### WORK REQUIRED
Write out each line word for word. Drop pictures.

## START SUPPLIED DATA

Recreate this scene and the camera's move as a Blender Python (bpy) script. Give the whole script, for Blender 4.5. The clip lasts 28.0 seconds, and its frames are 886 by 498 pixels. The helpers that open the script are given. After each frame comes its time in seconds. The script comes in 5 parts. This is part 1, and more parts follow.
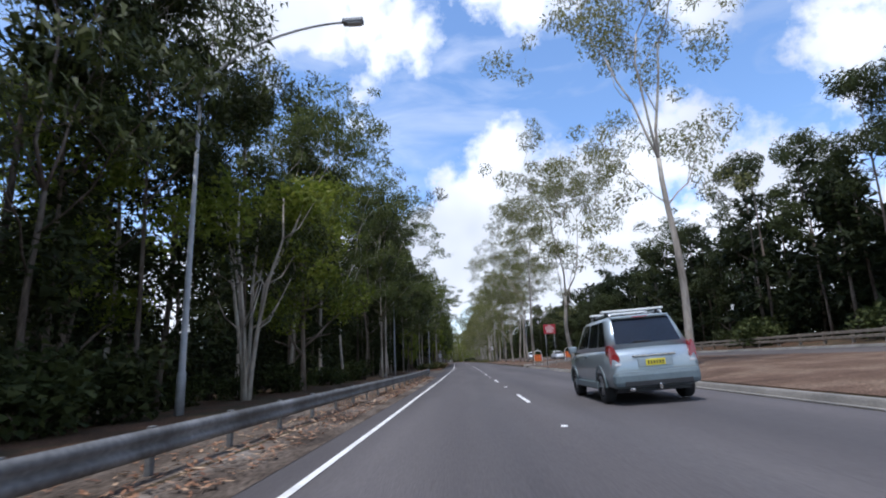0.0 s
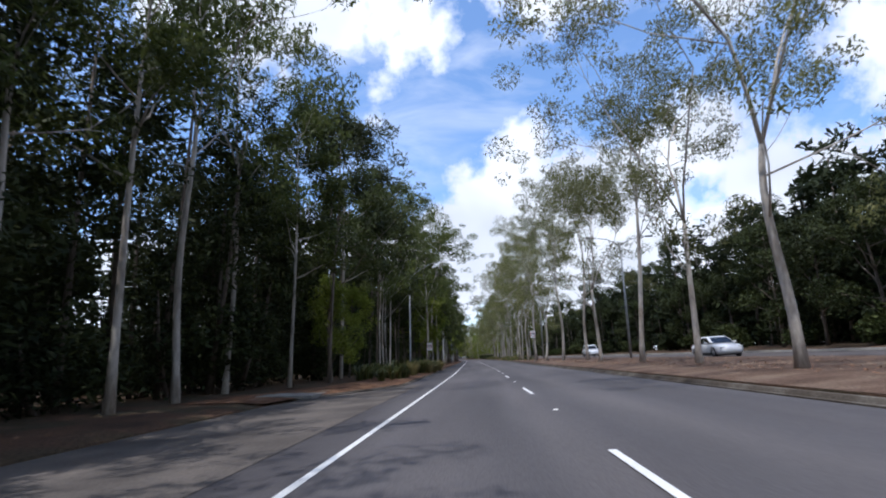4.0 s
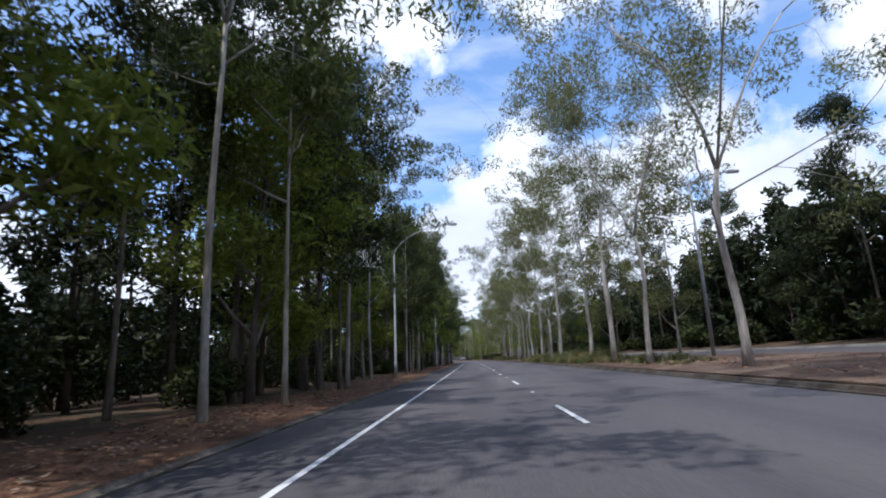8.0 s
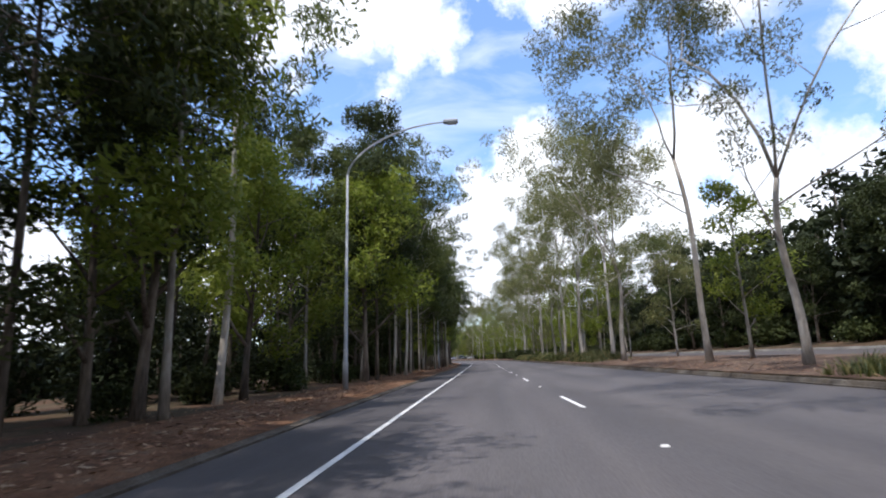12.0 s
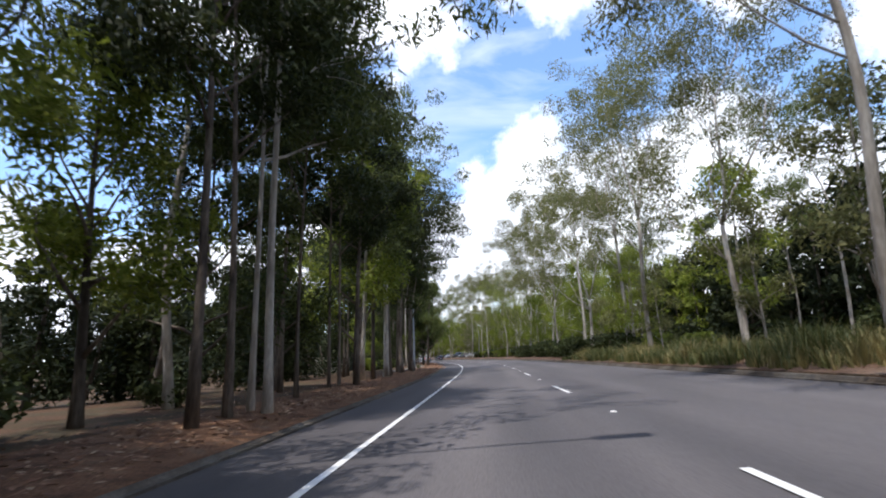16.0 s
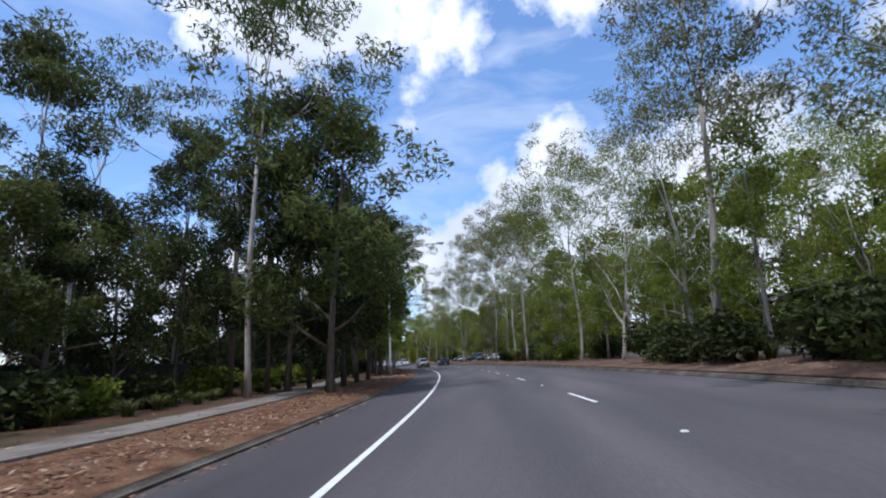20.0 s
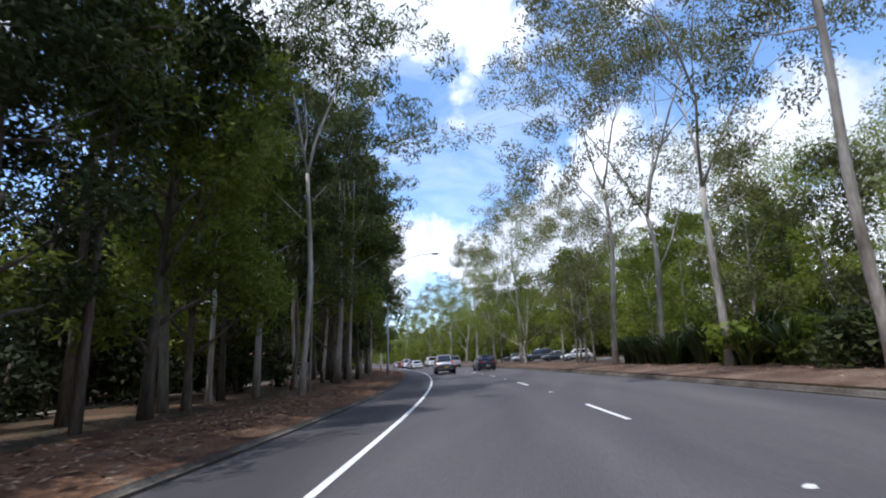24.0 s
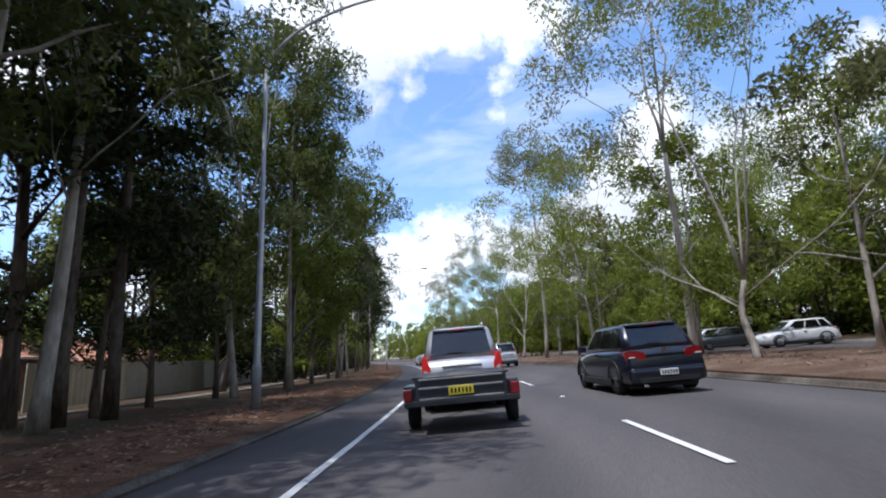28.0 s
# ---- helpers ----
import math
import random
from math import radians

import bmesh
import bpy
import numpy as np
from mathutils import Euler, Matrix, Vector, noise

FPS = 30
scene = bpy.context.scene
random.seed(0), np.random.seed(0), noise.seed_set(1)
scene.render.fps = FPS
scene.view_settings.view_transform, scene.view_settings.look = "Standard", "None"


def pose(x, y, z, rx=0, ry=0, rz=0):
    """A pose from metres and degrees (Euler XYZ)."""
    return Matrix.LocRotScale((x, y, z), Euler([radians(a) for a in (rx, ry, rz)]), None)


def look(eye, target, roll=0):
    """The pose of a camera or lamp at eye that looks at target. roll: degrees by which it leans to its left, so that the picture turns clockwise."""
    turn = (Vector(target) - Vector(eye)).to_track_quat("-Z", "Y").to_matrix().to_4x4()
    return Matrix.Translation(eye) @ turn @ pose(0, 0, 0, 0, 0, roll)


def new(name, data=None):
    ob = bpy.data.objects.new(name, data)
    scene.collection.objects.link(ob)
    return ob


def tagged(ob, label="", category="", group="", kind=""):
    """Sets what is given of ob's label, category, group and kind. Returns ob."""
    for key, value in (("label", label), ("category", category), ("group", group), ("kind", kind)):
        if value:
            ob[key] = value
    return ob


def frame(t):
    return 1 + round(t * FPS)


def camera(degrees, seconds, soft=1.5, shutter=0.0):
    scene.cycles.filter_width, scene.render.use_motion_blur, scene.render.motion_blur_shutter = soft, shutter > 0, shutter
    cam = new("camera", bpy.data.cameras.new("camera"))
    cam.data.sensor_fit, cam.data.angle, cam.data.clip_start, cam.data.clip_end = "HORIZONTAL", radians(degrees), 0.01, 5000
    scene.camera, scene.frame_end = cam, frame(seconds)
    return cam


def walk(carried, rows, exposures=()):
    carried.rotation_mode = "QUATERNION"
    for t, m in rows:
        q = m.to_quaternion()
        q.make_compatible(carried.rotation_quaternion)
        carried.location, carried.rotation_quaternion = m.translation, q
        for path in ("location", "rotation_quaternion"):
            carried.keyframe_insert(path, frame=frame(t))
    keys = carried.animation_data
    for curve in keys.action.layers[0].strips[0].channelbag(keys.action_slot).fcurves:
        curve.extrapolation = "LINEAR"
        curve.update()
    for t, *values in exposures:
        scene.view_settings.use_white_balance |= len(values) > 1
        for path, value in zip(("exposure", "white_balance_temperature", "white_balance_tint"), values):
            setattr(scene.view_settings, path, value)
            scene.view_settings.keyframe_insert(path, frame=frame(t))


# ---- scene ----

# ---- the road's line: heading (degrees to the left of north) along its length ----
HEADING = [(0, 0), (49.6, 1.0), (81, 1.2), (107, 1.2), (185, 1.9), (230, 1.5), (260, 1.6), (296, 2.4), (325, 4.6), (345, 7.6), (370, 10.0), (386, 12.1), (403, 15.3), (416, 17), (470, 24), (560, 32), (700, 32)]


def heading(s):
    return float(np.interp(s, [a for a, b in HEADING], [b for a, b in HEADING]))


_line = [(-140.0, 0.0, -140.0)]
while _line[-1][0] < 900:
    _s, _x, _y = _line[-1]
    _a = radians(heading(_s + 0.5))
    _line.append((_s + 1.0, _x - math.sin(_a), _y + math.cos(_a)))
_LS, _LX, _LY = (np.array(c) for c in zip(*_line))


CROSSFALL = 0.045  # the land rises to the right


def fall(lateral):
    return CROSSFALL * max(-30.0, min(30.0, lateral))


def road(s, lateral=0.0, z=0.0):
    """The place s metres along the road and so many metres to the right of the drive's line."""
    a, far = radians(heading(s)), radians(16)
    near = max(-60.0, min(60.0, lateral))
    rest = lateral - near  # far from the road the land runs on in one direction
    return Vector((float(np.interp(s, _LS, _LX)) + near * math.cos(a) + rest * math.cos(far), float(np.interp(s, _LS, _LY)) + near * math.sin(a) + rest * math.sin(far), z + fall(lateral)))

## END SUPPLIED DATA

### CORRECT RESULT
Recreate this scene and the camera's move as a Blender Python (bpy) script. Give the whole script, for Blender 4.5. The clip lasts 28.0 seconds, and its frames are 886 by 498 pixels. The helpers that open the script are given. After each frame comes its time in seconds. The script comes in 5 parts. This is part 1, and more parts follow.
0.0 s
4.0 s
8.0 s
12.0 s
16.0 s
20.0 s
24.0 s
28.0 s
# ---- helpers ----
import math
import random
from math import radians

import bmesh
import bpy
import numpy as np
from mathutils import Euler, Matrix, Vector, noise

FPS = 30
scene = bpy.context.scene
random.seed(0), np.random.seed(0), noise.seed_set(1)
scene.render.fps = FPS
scene.view_settings.view_transform, scene.view_settings.look = "Standard", "None"


def pose(x, y, z, rx=0, ry=0, rz=0):
    """A pose from metres and degrees (Euler XYZ)."""
    return Matrix.LocRotScale((x, y, z), Euler([radians(a) for a in (rx, ry, rz)]), None)


def look(eye, target, roll=0):
    """The pose of a camera or lamp at eye that looks at target. roll: degrees by which it leans to its left, so that the picture turns clockwise."""
    turn = (Vector(target) - Vector(eye)).to_track_quat("-Z", "Y").to_matrix().to_4x4()
    return Matrix.Translation(eye) @ turn @ pose(0, 0, 0, 0, 0, roll)


def new(name, data=None):
    ob = bpy.data.objects.new(name, data)
    scene.collection.objects.link(ob)
    return ob


def tagged(ob, label="", category="", group="", kind=""):
    """Sets what is given of ob's label, category, group and kind. Returns ob."""
    for key, value in (("label", label), ("category", category), ("group", group), ("kind", kind)):
        if value:
            ob[key] = value
    return ob


def frame(t):
    return 1 + round(t * FPS)


def camera(degrees, seconds, soft=1.5, shutter=0.0):
    scene.cycles.filter_width, scene.render.use_motion_blur, scene.render.motion_blur_shutter = soft, shutter > 0, shutter
    cam = new("camera", bpy.data.cameras.new("camera"))
    cam.data.sensor_fit, cam.data.angle, cam.data.clip_start, cam.data.clip_end = "HORIZONTAL", radians(degrees), 0.01, 5000
    scene.camera, scene.frame_end = cam, frame(seconds)
    return cam


def walk(carried, rows, exposures=()):
    carried.rotation_mode = "QUATERNION"
    for t, m in rows:
        q = m.to_quaternion()
        q.make_compatible(carried.rotation_quaternion)
        carried.location, carried.rotation_quaternion = m.translation, q
        for path in ("location", "rotation_quaternion"):
            carried.keyframe_insert(path, frame=frame(t))
    keys = carried.animation_data
    for curve in keys.action.layers[0].strips[0].channelbag(keys.action_slot).fcurves:
        curve.extrapolation = "LINEAR"
        curve.update()
    for t, *values in exposures:
        scene.view_settings.use_white_balance |= len(values) > 1
        for path, value in zip(("exposure", "white_balance_temperature", "white_balance_tint"), values):
            setattr(scene.view_settings, path, value)
            scene.view_settings.keyframe_insert(path, frame=frame(t))


# ---- scene ----

# ---- the road's line: heading (degrees to the left of north) along its length ----
HEADING = [(0, 0), (49.6, 1.0), (81, 1.2), (107, 1.2), (185, 1.9), (230, 1.5), (260, 1.6), (296, 2.4), (325, 4.6), (345, 7.6), (370, 10.0), (386, 12.1), (403, 15.3), (416, 17), (470, 24), (560, 32), (700, 32)]


def heading(s):
    return float(np.interp(s, [a for a, b in HEADING], [b for a, b in HEADING]))


_line = [(-140.0, 0.0, -140.0)]
while _line[-1][0] < 900:
    _s, _x, _y = _line[-1]
    _a = radians(heading(_s + 0.5))
    _line.append((_s + 1.0, _x - math.sin(_a), _y + math.cos(_a)))
_LS, _LX, _LY = (np.array(c) for c in zip(*_line))


CROSSFALL = 0.045  # the land rises to the right


def fall(lateral):
    return CROSSFALL * max(-30.0, min(30.0, lateral))


def road(s, lateral=0.0, z=0.0):
    """The place s metres along the road and so many metres to the right of the drive's line."""
    a, far = radians(heading(s)), radians(16)
    near = max(-60.0, min(60.0, lateral))
    rest = lateral - near  # far from the road the land runs on in one direction
    return Vector((float(np.interp(s, _LS, _LX)) + near * math.cos(a) + rest * math.cos(far), float(np.interp(s, _LS, _LY)) + near * math.sin(a) + rest * math.sin(far), z + fall(lateral)))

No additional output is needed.